--- DATA IN THIS EXERCISE ---

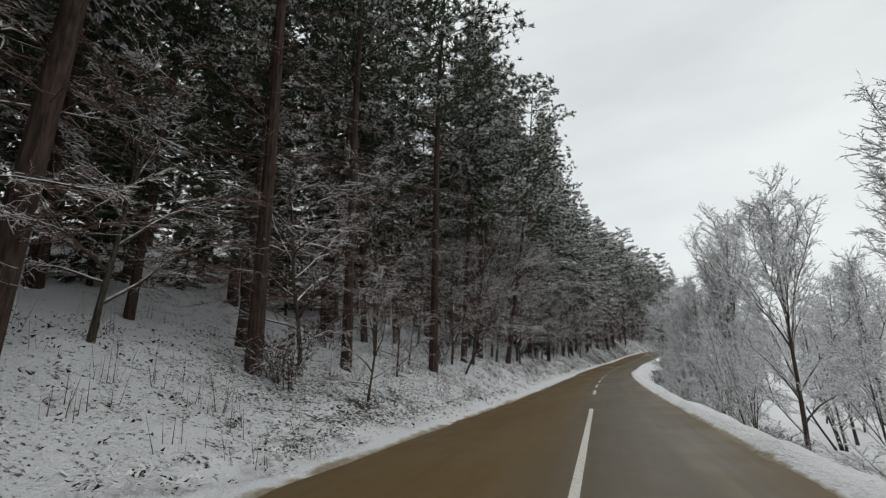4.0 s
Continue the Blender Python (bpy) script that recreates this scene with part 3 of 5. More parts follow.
def conifer(seed, name, height, base, reach, whorl=0.75, per=5, sprays=8, droop=-0.10, shape=0.8, tuft=False, fingers=3, snow=0.35, dead=6, thick=1.0, plump=1.0, wide=1.0, veil_mat=None, label=""):
    """A spruce or pine: a straight trunk, whorls of boughs with needle sprays, and pillows of snow on them."""
    rng = np.random.default_rng(seed)
    tree = empty(name)
    trunk, crown, white, veil = Mesher(), Mesher(), Mesher(), Mesher()
    line = crooked(rng, (0, 0, -0.4), (rng.normal(0, 0.02), rng.normal(0, 0.02), 1), height, 8, 0.015)
    r0 = 0.0068 * height * thick + 0.03
    trunk.tube(line, r0 * np.array([1.3, 1, .9, .8, .68, .55, .4, .24, .05]), 8)
    up = np.array((0, 0, 1.0))

    def on(z):
        x = min(7.999, max(0, (z + 0.4) / height * 8))
        return line[int(x)] + (line[int(x) + 1] - line[int(x)]) * (x - int(x))

    sticks = []
    for _ in range(dead):
        z = rng.uniform(0.06 * height, base + 0.15 * height)
        a = rng.random() * 6.28
        stick = crooked(rng, on(z), (math.cos(a), math.sin(a), rng.uniform(-0.1, 0.35)), rng.uniform(0.8, 3.0), 4, 0.13, -0.06)
        veil.tube(stick, [0.016, 0.012, 0.009, 0.006, 0.002], 3)
        sticks.append(stick)
    if sticks:
        w = rng.uniform(0.15, 1.0, (len(sticks), 13))
        foot, axis = along_line(sticks, w)
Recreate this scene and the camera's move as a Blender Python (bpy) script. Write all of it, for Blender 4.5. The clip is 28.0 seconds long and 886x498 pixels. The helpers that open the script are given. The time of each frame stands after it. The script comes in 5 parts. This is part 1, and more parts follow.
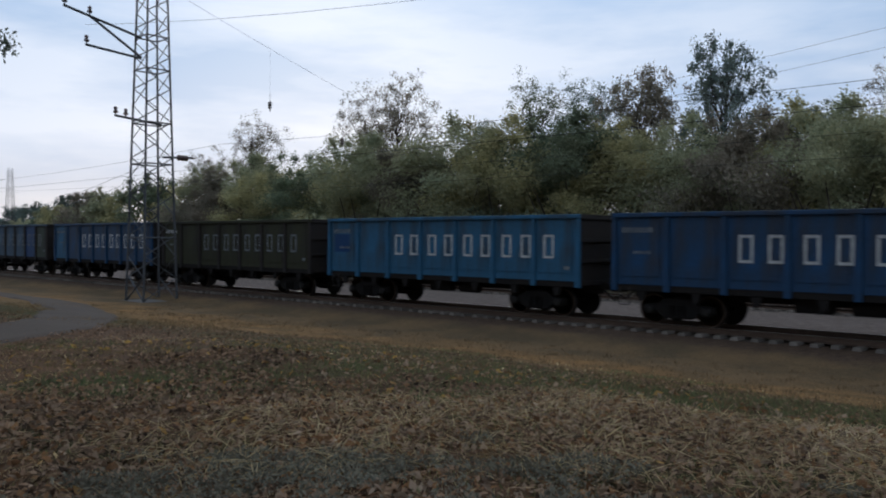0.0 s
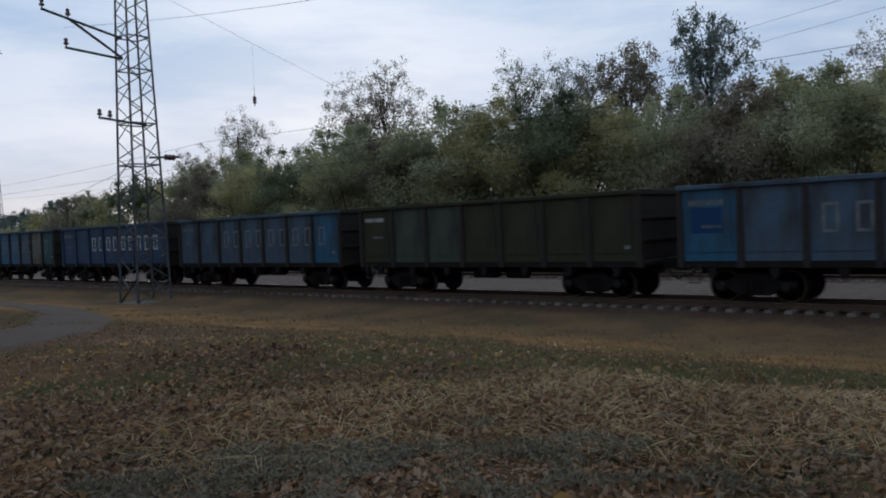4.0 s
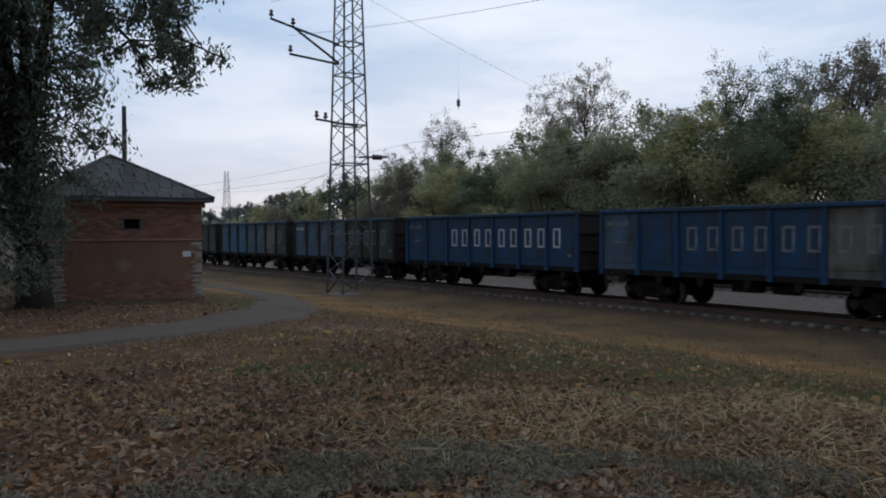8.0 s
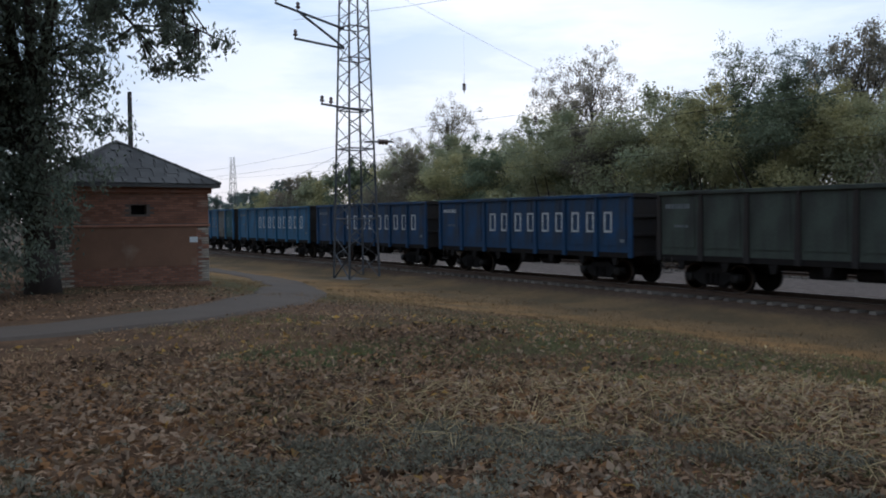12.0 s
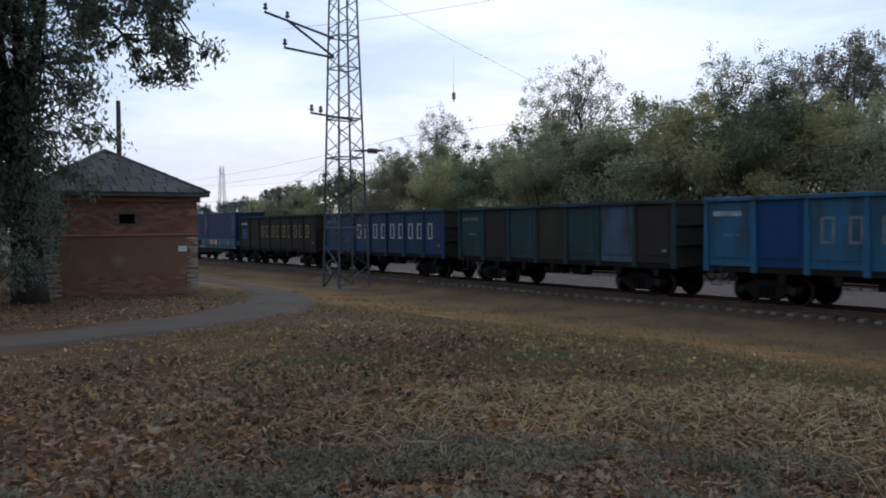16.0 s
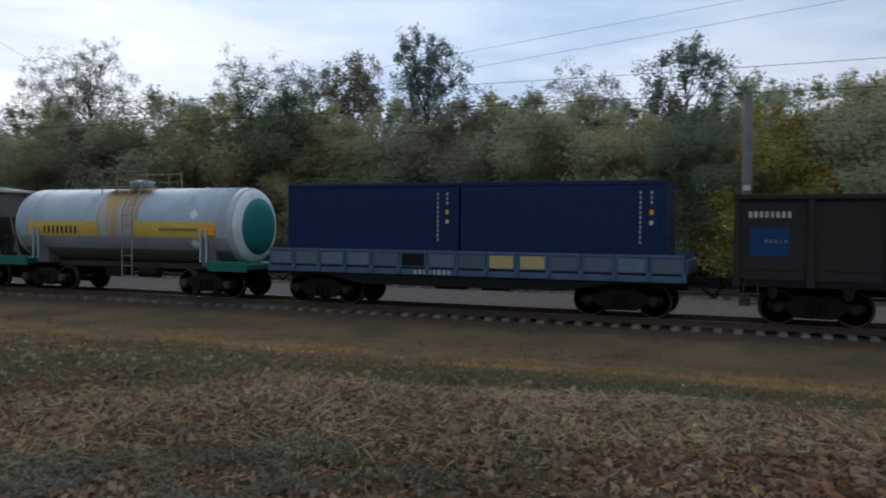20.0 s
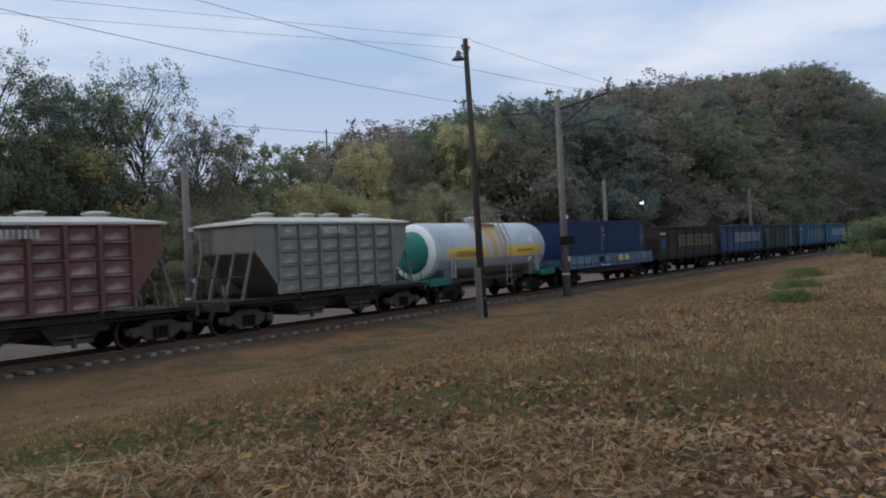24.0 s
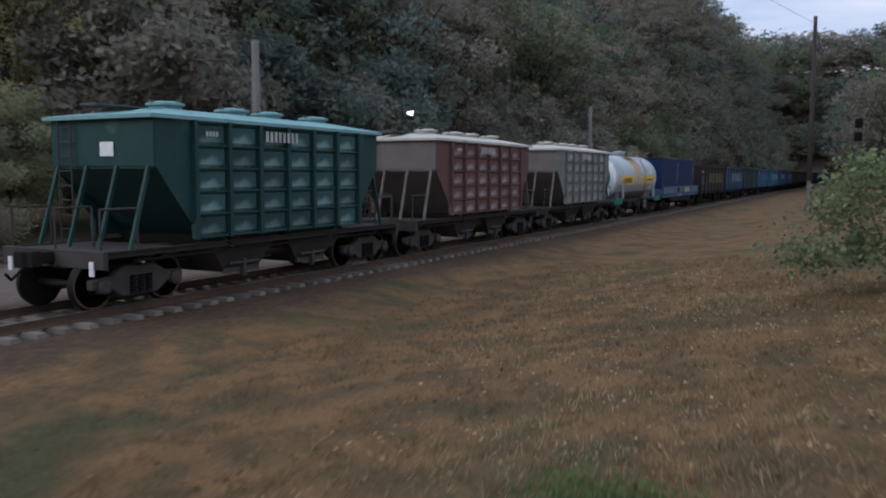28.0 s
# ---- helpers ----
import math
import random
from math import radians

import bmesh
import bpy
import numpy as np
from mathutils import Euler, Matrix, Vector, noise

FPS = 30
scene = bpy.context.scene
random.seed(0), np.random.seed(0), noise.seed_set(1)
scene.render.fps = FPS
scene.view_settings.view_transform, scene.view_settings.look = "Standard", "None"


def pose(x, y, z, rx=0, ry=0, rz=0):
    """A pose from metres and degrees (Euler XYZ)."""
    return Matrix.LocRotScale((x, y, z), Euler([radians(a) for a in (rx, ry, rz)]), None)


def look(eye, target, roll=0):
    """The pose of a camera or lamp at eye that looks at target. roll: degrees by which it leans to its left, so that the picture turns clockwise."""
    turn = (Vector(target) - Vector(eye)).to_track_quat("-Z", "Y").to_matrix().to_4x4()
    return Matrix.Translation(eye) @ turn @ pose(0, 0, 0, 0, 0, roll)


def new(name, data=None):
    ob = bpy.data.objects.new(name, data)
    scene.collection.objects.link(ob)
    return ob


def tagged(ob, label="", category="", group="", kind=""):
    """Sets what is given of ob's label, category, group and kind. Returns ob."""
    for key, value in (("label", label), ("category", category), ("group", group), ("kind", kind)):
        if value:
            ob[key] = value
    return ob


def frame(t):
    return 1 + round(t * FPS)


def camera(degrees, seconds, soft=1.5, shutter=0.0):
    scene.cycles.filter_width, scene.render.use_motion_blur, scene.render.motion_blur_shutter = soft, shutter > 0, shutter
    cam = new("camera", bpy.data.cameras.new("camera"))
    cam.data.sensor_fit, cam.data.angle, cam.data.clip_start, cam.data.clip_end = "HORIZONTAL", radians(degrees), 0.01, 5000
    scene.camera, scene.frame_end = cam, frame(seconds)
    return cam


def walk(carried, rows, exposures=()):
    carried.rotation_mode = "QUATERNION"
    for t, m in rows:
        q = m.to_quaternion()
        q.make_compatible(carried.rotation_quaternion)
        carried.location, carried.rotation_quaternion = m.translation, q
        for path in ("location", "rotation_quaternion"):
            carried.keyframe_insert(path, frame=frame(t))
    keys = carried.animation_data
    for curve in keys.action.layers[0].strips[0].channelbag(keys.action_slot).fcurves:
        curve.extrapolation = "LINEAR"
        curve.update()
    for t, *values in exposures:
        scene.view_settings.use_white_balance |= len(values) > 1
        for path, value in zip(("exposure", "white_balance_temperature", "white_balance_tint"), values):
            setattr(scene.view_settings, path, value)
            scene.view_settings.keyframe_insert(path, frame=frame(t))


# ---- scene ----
# World: x along the railway in the direction of travel, y away from the camera towards the track, z up; z = 0 is the rail head.
cam = camera(56.9, 28.0, soft=1.9, shutter=0.2)


def aim(x, y, z, yaw, pitch, roll):
    a, b = radians(yaw), radians(pitch)
    way = Vector((-math.sin(a) * math.cos(b), math.cos(a) * math.cos(b), math.sin(b)))
    eye = Vector((x, y, z))
    return look(eye, eye + way, roll)


PATH = [
    (0.0, 0.00, 0.00, 2.58, 42.02, -0.62, 0.40),
    (0.5, 0.00, 0.00, 2.58, 45.28, -0.19, 0.92),
    (1.0, 0.00, 0.00, 2.58, 41.13, -0.40, 1.98),
    (1.5, 0.00, 0.00, 2.58, 36.42, -0.16, 3.09),
    (2.0, 0.00, 0.00, 2.58, 35.52, -0.48, 2.75),
    (2.5, 0.00, 0.00, 2.58, 37.12, -0.62, 1.85),
    (3.0, 0.00, 0.00, 2.58, 41.33, -0.35, 1.12),
    (3.5, 0.00, 0.00, 2.58, 41.66, -1.48, 0.42),
    (4.0, 0.00, 0.00, 2.58, 41.54, -1.58, -2.45),
    (4.5, 0.00, 0.00, 2.58, 45.99, -1.37, -1.22),
    (6.5, 0.00, 0.00, 2.58, 49.09, -0.68, -0.64),
    (7.0, 0.00, 0.00, 2.58, 50.34, -1.13, -0.65),
    (7.5, 0.00, 0.00, 2.58, 52.84, -0.13, -1.07),
    (8.0, 0.00, 0.00, 2.58, 55.13, -1.06, -0.19),
    (8.5, 0.00, 0.00, 2.58, 54.82, -1.72, -0.88),
    (9.0, 0.00, 0.00, 2.58, 52.07, -2.68, -0.28),
    (9.5, 0.00, 0.00, 2.58, 52.60, -2.83, -0.22),
    (10.0, 0.00, 0.00, 2.58, 56.22, -3.51, -1.21),
    (10.5, 0.00, 0.00, 2.58, 56.00, -3.33, -0.87),
    (11.0, 0.00, 0.00, 2.58, 56.67, -3.70, -0.66),
    (11.5, 0.00, 0.00, 2.58, 55.23, -2.52, -0.31),
    (12.0, 0.00, 0.00, 2.58, 55.58, -2.14, -0.45),
    (12.5, 0.00, 0.00, 2.58, 55.93, -2.99, -0.73),
    (13.0, 0.00, 0.00, 2.58, 57.41, -3.88, -1.18),
    (13.5, 0.00, 0.00, 2.58, 60.07, -2.68, -0.87),
    (15.5, 0.00, 0.00, 2.58, 55.71, -2.06, 0.17),
    (16.0, 0.00, 0.00, 2.58, 54.86, -1.53, -0.51),
    (16.5, 0.00, 0.00, 2.58, 54.76, -1.99, -0.94),
    (17.0, 0.00, 0.00, 2.58, 55.57, -1.86, -0.66),
    (17.5, 0.00, 0.00, 2.58, 55.26, -2.56, -0.54),
    (18.0, 0.00, 0.00, 2.58, 54.39, -3.06, -0.80),
    (18.5, 0.00, 0.00, 2.58, 51.01, -2.65, 0.30),
    (19.0, 0.00, 0.00, 2.58, 43.27, -2.77, 0.67),
    (19.5, 0.00, 0.00, 2.58, 31.16, -2.09, 1.09),
    (20.0, 0.00, 0.00, 2.58, 21.94, -1.63, 0.46),
    (20.5, 0.00, 0.00, 2.58, 8.09, -1.24, 0.20),
    (21.0, 0.00, 0.00, 2.58, -7.64, -1.13, -0.42),
    (21.5, 0.00, 0.00, 2.58, -19.72, -0.46, -0.51),
    (22.0, 0.00, 0.00, 2.58, -31.53, -0.44, -0.19),
    (22.5, 0.00, 0.00, 2.58, -43.53, -0.47, 0.12),
    (24.5, 2.54, 1.70, 2.62, -54.40, 0.50, -3.09),
    (25.0, 6.75, 3.00, 2.62, -56.26, 0.77, -2.90),
    (25.5, 11.93, 4.10, 2.62, -60.50, -1.31, -0.93),
    (26.0, 17.20, 4.80, 2.62, -61.80, -2.40, -0.90),
    (26.5, 21.30, 5.20, 2.64, -63.10, -1.85, -1.35),
    (27.0, 26.60, 6.20, 2.64, -63.00, -2.45, -0.87),
    (27.5, 33.92, 8.10, 2.68, -62.45, -3.82, 0.40),
    (28.0, 41.99, 10.19, 2.70, -62.68, -5.24, 0.16),
]
walk(cam, [(row[0], aim(*row[1:])) for row in PATH], exposures=[(0.0, -0.1, 6200, 9), (1.0, -0.2, 6200, 9), (4.0, -0.24, 6200, 9), (8.0, -0.18, 6200, 9), (9.0, -0.1, 6200, 9), (10.0, 0.0, 6200, 9), (11.0, 0.1, 6150, 9), (13.0, 0.12, 6120, 9), (18.0, 0.08, 6080, 9), (19.0, 0.0, 6200, 9), (20.0, 0.05, 6200, 9), (21.0, 0.36, 6450, 11), (22.5, 0.47, 6600, 12), (25.0, 0.46, 6650, 13), (26.0, 0.42, 6600, 14), (27.0, 0.4, 6550, 15), (28.0, 0.56, 6450, 16)])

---

Which lines contain "helpers"? Show each of them.

Recreate this scene and the camera's move as a Blender Python (bpy) script. Write all of it, for Blender 4.5. The clip is 28.0 seconds long and 886x498 pixels. The helpers that open the script are given. The time of each frame stands after it. The script comes in 5 parts. This is part 1, and more parts follow.
# ---- helpers ----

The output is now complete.